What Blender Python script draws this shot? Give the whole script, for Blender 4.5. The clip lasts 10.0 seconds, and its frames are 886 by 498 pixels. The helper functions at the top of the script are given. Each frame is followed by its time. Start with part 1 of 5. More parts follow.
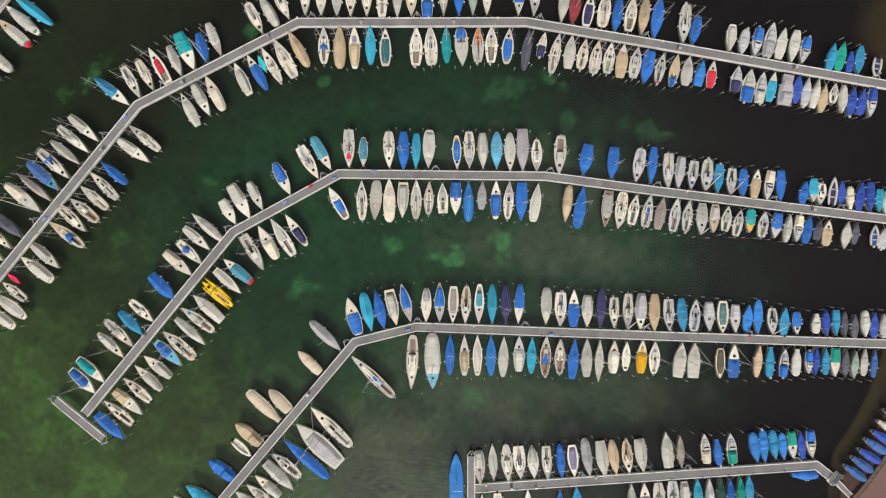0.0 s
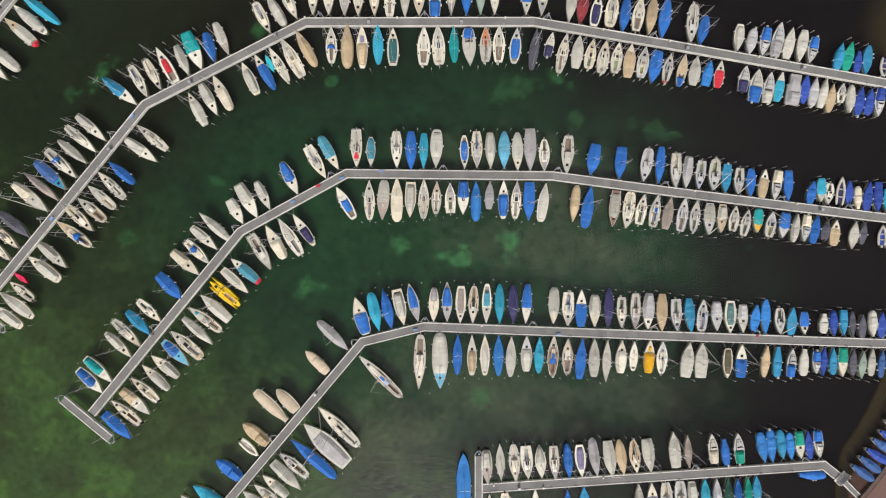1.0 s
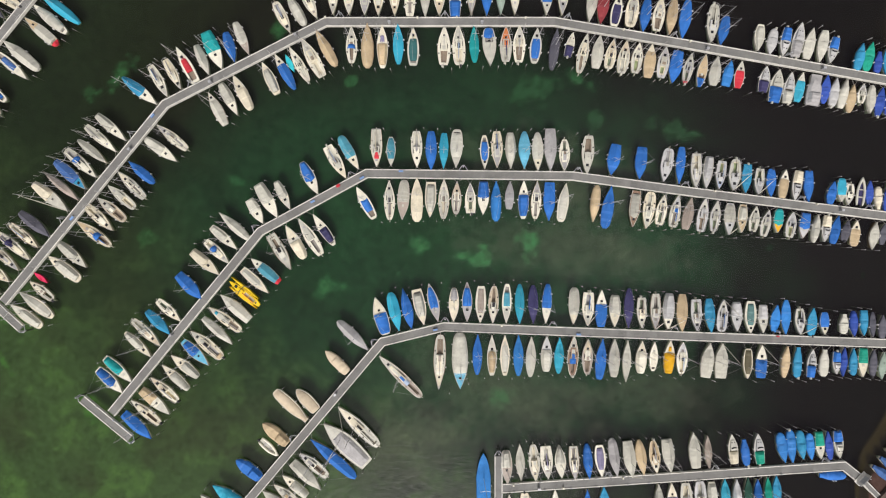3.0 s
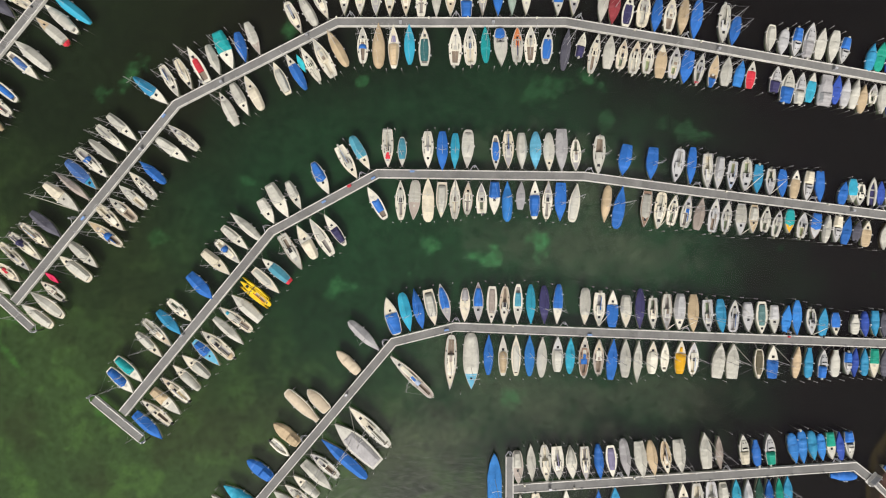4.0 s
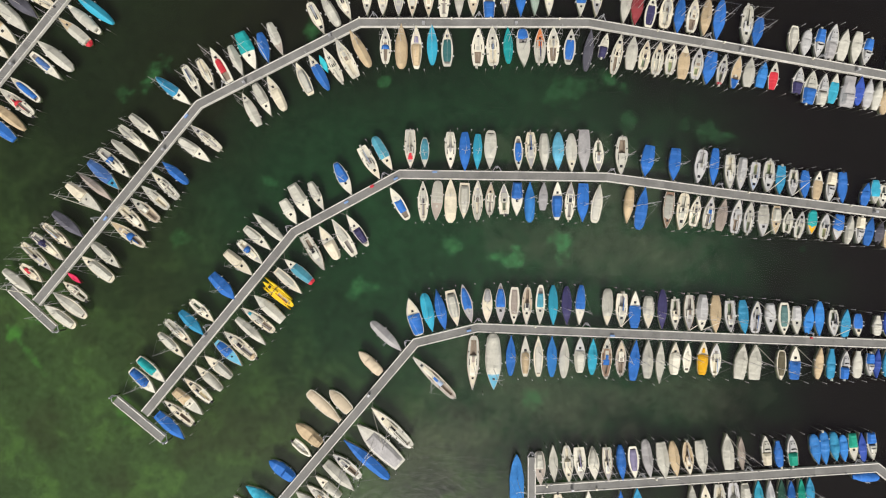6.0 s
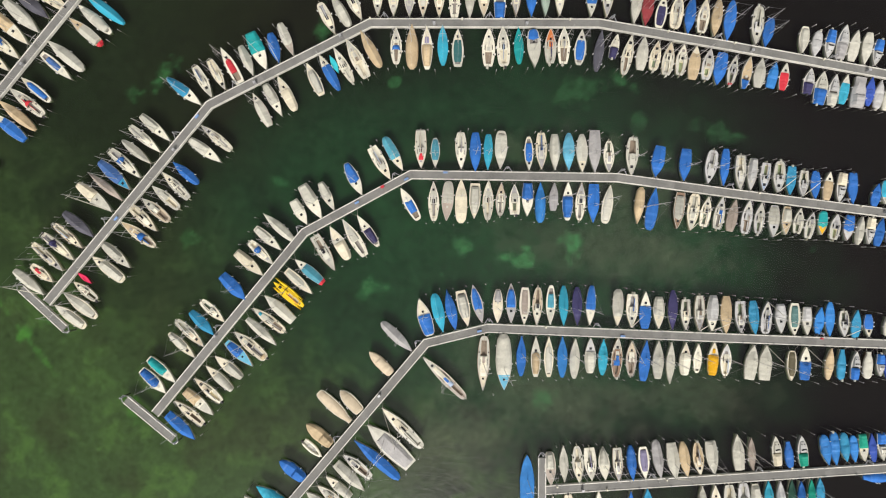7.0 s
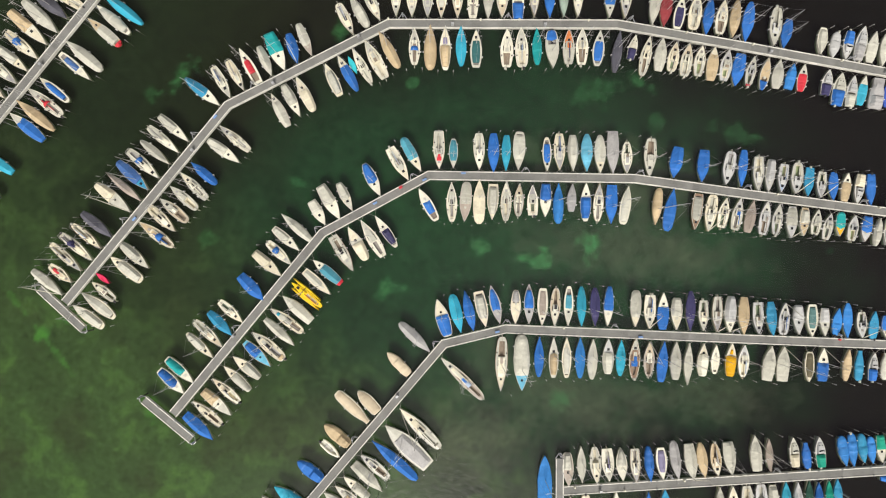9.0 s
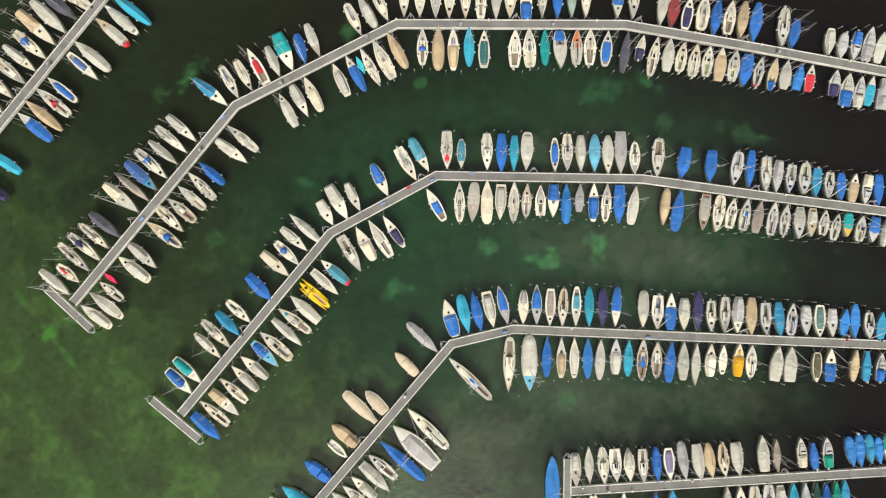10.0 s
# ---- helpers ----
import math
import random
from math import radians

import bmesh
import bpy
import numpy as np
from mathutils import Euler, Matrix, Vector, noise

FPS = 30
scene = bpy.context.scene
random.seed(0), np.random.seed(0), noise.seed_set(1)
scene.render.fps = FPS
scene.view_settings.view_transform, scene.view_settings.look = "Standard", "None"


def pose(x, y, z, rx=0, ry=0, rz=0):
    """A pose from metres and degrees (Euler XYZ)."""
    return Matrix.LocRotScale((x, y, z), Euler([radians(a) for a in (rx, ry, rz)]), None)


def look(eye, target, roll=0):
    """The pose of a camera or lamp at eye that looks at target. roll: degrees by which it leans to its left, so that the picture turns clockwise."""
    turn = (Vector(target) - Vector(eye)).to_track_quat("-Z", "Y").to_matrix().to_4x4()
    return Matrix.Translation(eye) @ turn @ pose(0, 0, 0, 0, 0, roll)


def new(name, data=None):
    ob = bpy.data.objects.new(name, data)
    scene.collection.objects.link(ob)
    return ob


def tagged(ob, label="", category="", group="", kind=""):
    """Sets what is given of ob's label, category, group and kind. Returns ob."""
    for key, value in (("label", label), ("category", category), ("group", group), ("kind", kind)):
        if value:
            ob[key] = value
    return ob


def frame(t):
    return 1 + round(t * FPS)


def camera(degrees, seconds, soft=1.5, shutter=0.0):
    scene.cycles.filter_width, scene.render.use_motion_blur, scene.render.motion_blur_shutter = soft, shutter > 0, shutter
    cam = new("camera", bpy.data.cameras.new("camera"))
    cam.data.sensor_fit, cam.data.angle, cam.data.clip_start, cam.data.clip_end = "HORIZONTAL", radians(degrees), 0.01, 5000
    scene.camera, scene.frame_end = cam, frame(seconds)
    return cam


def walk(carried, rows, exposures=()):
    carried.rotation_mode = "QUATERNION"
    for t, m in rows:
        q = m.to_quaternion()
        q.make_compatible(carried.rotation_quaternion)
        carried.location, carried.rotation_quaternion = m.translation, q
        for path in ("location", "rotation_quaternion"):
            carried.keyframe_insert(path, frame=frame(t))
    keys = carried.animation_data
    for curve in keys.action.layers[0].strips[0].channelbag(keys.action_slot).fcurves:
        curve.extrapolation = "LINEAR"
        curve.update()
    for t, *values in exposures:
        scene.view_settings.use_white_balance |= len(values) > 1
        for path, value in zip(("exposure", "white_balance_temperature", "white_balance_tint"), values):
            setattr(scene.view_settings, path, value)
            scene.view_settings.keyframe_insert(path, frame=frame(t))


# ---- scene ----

- Task directions -
Restate exactly, please, only the lines between the start of the data and the line containing "what is given", both ends included, skipping the pictures.

- Exercise output -
What Blender Python script draws this shot? Give the whole script, for Blender 4.5. The clip lasts 10.0 seconds, and its frames are 886 by 498 pixels. The helper functions at the top of the script are given. Each frame is followed by its time. Start with part 1 of 5. More parts follow.
0.0 s
1.0 s
3.0 s
4.0 s
6.0 s
7.0 s
9.0 s
10.0 s
# ---- helpers ----
import math
import random
from math import radians

import bmesh
import bpy
import numpy as np
from mathutils import Euler, Matrix, Vector, noise

FPS = 30
scene = bpy.context.scene
random.seed(0), np.random.seed(0), noise.seed_set(1)
scene.render.fps = FPS
scene.view_settings.view_transform, scene.view_settings.look = "Standard", "None"


def pose(x, y, z, rx=0, ry=0, rz=0):
    """A pose from metres and degrees (Euler XYZ)."""
    return Matrix.LocRotScale((x, y, z), Euler([radians(a) for a in (rx, ry, rz)]), None)


def look(eye, target, roll=0):
    """The pose of a camera or lamp at eye that looks at target. roll: degrees by which it leans to its left, so that the picture turns clockwise."""
    turn = (Vector(target) - Vector(eye)).to_track_quat("-Z", "Y").to_matrix().to_4x4()
    return Matrix.Translation(eye) @ turn @ pose(0, 0, 0, 0, 0, roll)


def new(name, data=None):
    ob = bpy.data.objects.new(name, data)
    scene.collection.objects.link(ob)
    return ob


def tagged(ob, label="", category="", group="", kind=""):
    """Sets what is given of ob's label, category, group and kind. Returns ob."""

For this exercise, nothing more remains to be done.